Rusk is not bread and will not get exemption from Value Added Tax (VAT), a High Court has ruled.
“...Some value is added to bread to make it into rusk and that would attract VAT,” a division bench comprising Chief Justice Sanjib Banerjee and Judge W Diengdoh of Meghalaya High Court said.
The petitioner, Saj Food Products Private Limited manufactures rusk which is a form of toasted bread.
Unlike untoasted bread which is soft, rusk is crunchy and it is consumed more as a biscuit than as bread or even toasted bread.
Bread is exempted from VAT in Meghalyaa. The petitioner passed off its product as a form of bread and took advantage of the exemption.
According to the State Tax Department, since rusk is different from bread it attracts VAT under the miscellaneous entry which pertains to unspecified products. The petitioner has challenged the Department’s view.

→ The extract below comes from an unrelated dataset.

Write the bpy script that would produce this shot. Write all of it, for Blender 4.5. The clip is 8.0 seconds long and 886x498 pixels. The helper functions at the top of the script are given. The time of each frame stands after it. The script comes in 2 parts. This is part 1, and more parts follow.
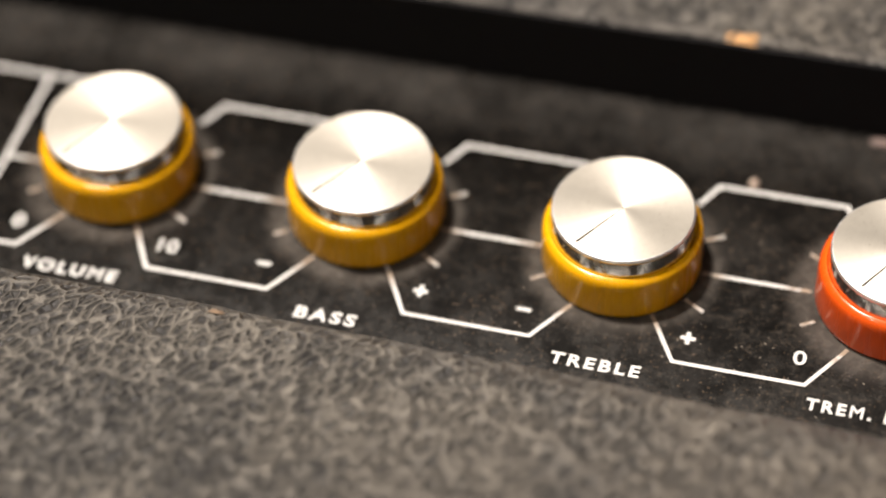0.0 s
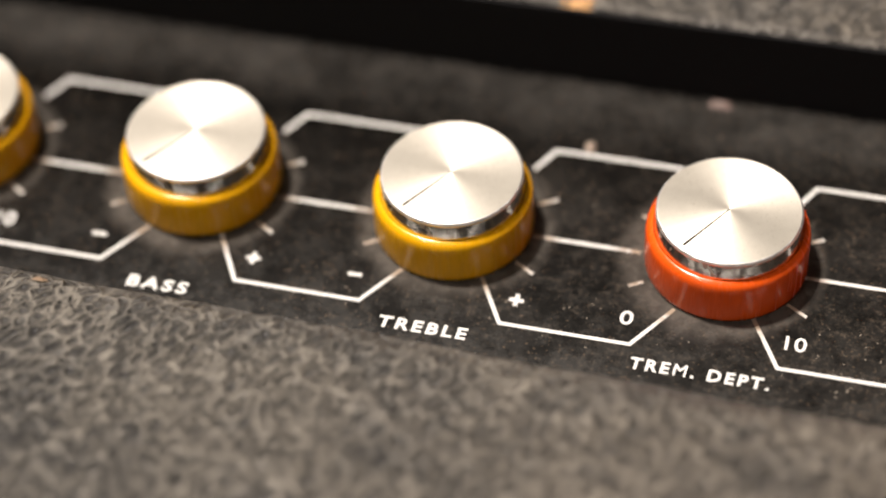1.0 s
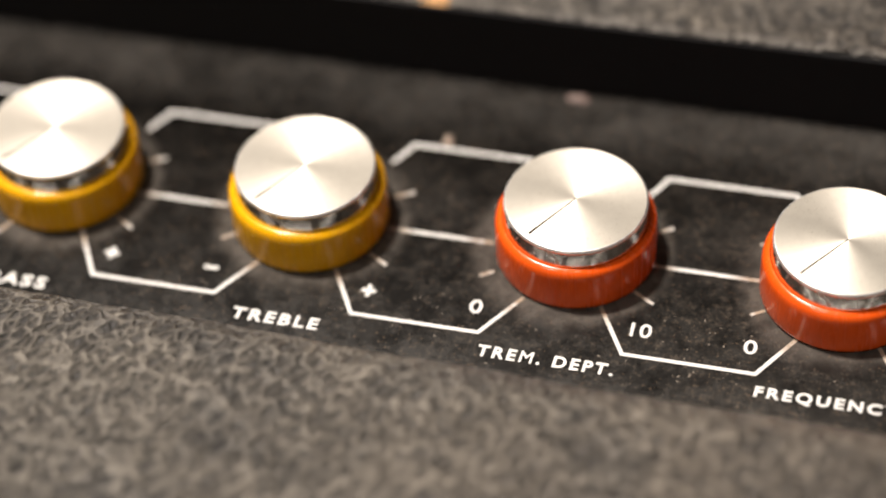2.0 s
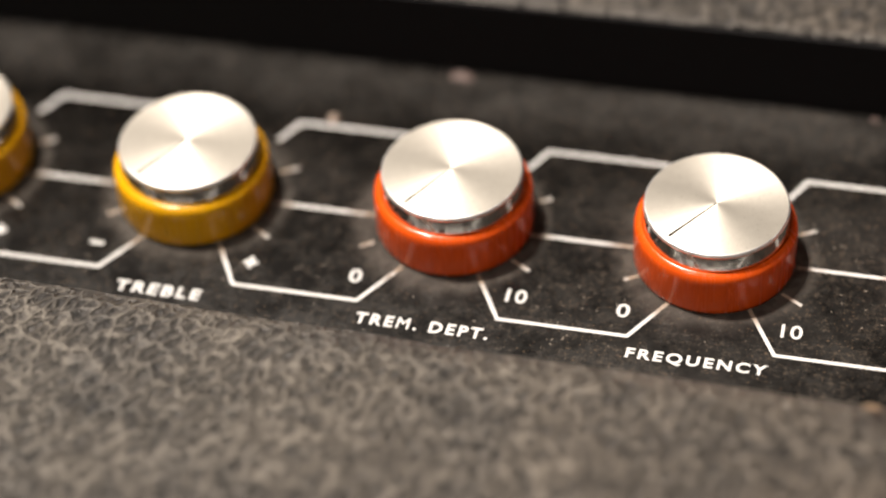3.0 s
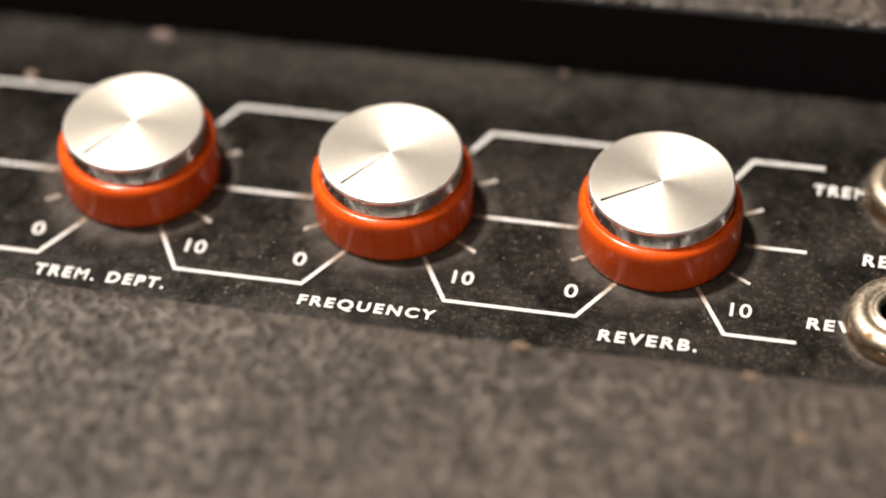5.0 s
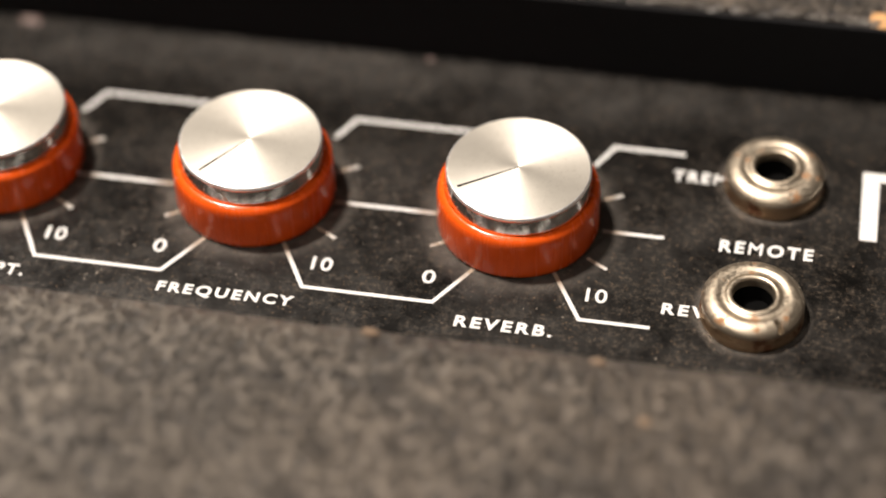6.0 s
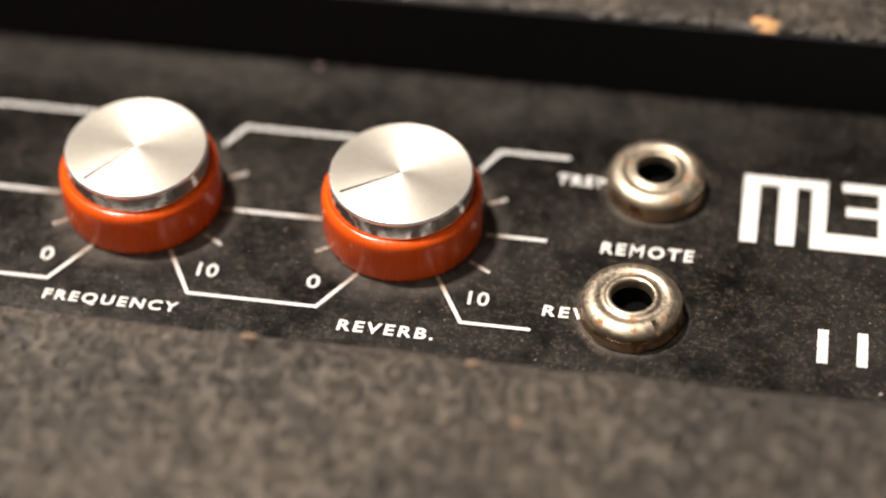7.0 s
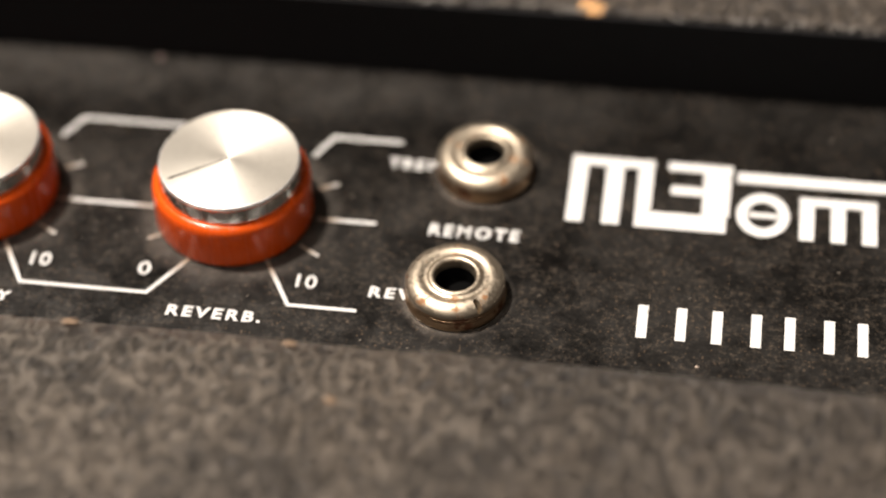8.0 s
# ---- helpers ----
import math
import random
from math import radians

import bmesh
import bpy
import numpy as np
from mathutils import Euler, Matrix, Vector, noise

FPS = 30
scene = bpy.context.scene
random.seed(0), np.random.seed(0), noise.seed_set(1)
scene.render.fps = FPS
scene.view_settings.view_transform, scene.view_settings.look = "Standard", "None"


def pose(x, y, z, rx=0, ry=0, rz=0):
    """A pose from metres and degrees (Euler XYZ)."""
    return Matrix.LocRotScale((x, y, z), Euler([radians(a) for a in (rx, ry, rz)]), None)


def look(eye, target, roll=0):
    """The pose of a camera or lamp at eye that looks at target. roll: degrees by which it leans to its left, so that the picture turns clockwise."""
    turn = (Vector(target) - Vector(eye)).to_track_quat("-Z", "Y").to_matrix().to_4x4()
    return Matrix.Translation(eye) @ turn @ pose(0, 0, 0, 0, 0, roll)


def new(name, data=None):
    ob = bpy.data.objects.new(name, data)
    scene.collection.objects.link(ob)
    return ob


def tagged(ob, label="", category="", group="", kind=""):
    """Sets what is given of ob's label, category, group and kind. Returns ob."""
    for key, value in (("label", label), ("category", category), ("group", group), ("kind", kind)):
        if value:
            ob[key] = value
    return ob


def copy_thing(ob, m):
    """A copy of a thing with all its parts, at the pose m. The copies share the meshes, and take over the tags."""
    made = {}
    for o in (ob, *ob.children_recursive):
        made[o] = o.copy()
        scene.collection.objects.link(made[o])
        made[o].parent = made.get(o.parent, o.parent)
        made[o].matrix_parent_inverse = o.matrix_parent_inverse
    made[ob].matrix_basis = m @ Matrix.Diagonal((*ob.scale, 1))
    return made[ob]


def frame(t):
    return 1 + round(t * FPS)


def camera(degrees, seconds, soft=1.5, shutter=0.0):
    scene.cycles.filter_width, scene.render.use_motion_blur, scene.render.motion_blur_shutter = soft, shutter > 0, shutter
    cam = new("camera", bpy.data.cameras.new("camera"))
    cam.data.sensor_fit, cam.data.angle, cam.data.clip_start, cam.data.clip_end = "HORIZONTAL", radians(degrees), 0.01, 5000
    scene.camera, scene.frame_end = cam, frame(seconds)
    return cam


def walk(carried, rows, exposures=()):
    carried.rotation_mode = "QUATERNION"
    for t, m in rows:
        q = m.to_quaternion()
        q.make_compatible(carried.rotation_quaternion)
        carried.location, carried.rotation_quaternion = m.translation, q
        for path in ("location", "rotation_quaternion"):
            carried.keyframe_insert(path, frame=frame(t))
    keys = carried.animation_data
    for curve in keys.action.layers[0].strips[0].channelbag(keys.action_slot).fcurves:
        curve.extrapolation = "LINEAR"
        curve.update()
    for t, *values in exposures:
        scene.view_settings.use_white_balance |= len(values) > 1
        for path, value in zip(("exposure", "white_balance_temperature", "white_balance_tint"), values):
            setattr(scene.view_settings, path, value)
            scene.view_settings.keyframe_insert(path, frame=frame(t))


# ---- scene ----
P = 0.045          # pitch of the knobs
Z0 = 0.62          # height of the control panel over the floor
cam = camera(22.599, 8.0, soft=2.0)
cam.data.dof.use_dof = True
cam.data.dof.focus_distance = 0.354
cam.data.dof.aperture_fstop = 4.6
PATH = [
    (0.0, 0.13194, -0.24508, 0.89913, 41.856, 1.855, 14.615),
    (0.5, 0.14641, -0.24559, 0.89798, 42.086, 2.133, 14.622),
    (1.0, 0.16147, -0.24334, 0.89455, 41.951, 2.565, 14.106),
    (1.5, 0.17194, -0.24104, 0.89315, 42.254, 2.605, 13.759),
    (2.0, 0.18593, -0.24517, 0.89358, 42.570, 2.856, 13.556),
    (2.2, 0.19293, -0.24938, 0.89373, 43.026, 3.088, 13.535),
    (3.3, 0.21007, -0.25474, 0.88741, 43.749, 2.915, 12.399),
    (3.5, 0.21458, -0.25185, 0.88758, 43.546, 2.797, 12.175),
    (4.0, 0.22479, -0.25089, 0.88586, 43.436, 2.263, 11.565),
    (4.5, 0.23273, -0.25545, 0.88580, 43.684, 1.897, 11.072),
    (4.7, 0.23862, -0.25693, 0.88451, 43.974, 1.937, 11.002),
    (5.8, 0.25946, -0.25321, 0.88095, 43.748, 1.235, 10.598),
    (6.0, 0.26215, -0.25377, 0.88347, 43.474, 1.154, 10.078),
    (6.5, 0.27231, -0.25533, 0.88368, 43.586, 1.233, 9.409),
    (7.0, 0.27619, -0.25447, 0.88539, 43.678, 0.958, 9.069),
    (7.5, 0.28639, -0.25670, 0.88613, 43.871, 1.073, 8.616),
    (8.0, 0.30113, -0.25697, 0.88709, 43.667, 1.238, 7.841),
]
walk(cam, [(r[0], pose(*r[1:])) for r in PATH])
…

At the end of the adjudication at three levels before the Department and the Board of Revenue, the petitioner failed to impress the authorities that rusk had to be treated as bread. Accordingly, the petitioner moved the High Court.

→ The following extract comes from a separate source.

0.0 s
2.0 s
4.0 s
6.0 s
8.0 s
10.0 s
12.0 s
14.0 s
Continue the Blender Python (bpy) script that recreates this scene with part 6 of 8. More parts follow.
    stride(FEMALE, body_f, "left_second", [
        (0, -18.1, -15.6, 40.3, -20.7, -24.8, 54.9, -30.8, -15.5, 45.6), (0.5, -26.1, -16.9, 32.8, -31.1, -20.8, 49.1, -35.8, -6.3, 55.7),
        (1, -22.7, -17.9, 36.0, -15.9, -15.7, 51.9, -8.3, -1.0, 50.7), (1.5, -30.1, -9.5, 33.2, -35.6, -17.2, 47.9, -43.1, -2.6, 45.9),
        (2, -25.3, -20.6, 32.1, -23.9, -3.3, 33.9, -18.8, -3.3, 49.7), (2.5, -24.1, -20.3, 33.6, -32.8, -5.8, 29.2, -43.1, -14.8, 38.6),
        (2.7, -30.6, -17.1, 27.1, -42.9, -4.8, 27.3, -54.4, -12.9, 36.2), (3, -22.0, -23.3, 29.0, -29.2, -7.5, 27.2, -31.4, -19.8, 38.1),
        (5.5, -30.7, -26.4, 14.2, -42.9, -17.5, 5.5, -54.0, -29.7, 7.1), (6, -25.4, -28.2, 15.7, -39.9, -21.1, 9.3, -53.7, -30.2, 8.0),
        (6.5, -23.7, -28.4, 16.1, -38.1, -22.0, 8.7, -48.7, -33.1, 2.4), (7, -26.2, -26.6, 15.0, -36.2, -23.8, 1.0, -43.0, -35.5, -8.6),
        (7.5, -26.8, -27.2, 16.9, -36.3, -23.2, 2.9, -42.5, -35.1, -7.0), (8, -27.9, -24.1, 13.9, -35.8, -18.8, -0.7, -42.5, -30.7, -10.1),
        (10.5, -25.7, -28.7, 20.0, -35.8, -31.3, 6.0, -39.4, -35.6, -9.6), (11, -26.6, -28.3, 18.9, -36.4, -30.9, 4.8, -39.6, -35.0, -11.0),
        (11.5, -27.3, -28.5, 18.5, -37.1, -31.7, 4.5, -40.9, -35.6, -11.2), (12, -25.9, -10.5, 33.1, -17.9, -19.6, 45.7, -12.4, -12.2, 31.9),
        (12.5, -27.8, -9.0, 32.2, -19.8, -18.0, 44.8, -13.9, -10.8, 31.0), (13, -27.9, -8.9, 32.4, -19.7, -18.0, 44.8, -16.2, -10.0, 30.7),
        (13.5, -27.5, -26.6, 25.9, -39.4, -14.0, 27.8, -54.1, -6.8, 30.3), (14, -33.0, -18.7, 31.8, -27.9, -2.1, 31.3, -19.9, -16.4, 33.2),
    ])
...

In the High Court, the petitioner submitted that there is no manufacturing process that can be said to have taken place making the item rusk as separate from bread.
It is a form of bread which can last longer as its moisture content is reduced by toasting the sliced bread to a given specification, the petitioner said
“For preparing rusk neither any ingredients are added to bread nor the chemical composition of bread gets changed in any manner,” the petitioner added.
Two different processes
After hearing the arguments, the court observed that the petitioner may be using same raw material for rusk and bread, but these are produced using two different manufacturing processes.
Applying the common parlance test, the court has questioned that whether a person desirous of buying bread would ask for rusk or whether a person who goes to a shop and asks for rusk would be given bread in its place.
“The answer is obvious: bread is bread and rusk is rusk and never may the twain (two) be equated,” the bench said and upheld appellate judgment.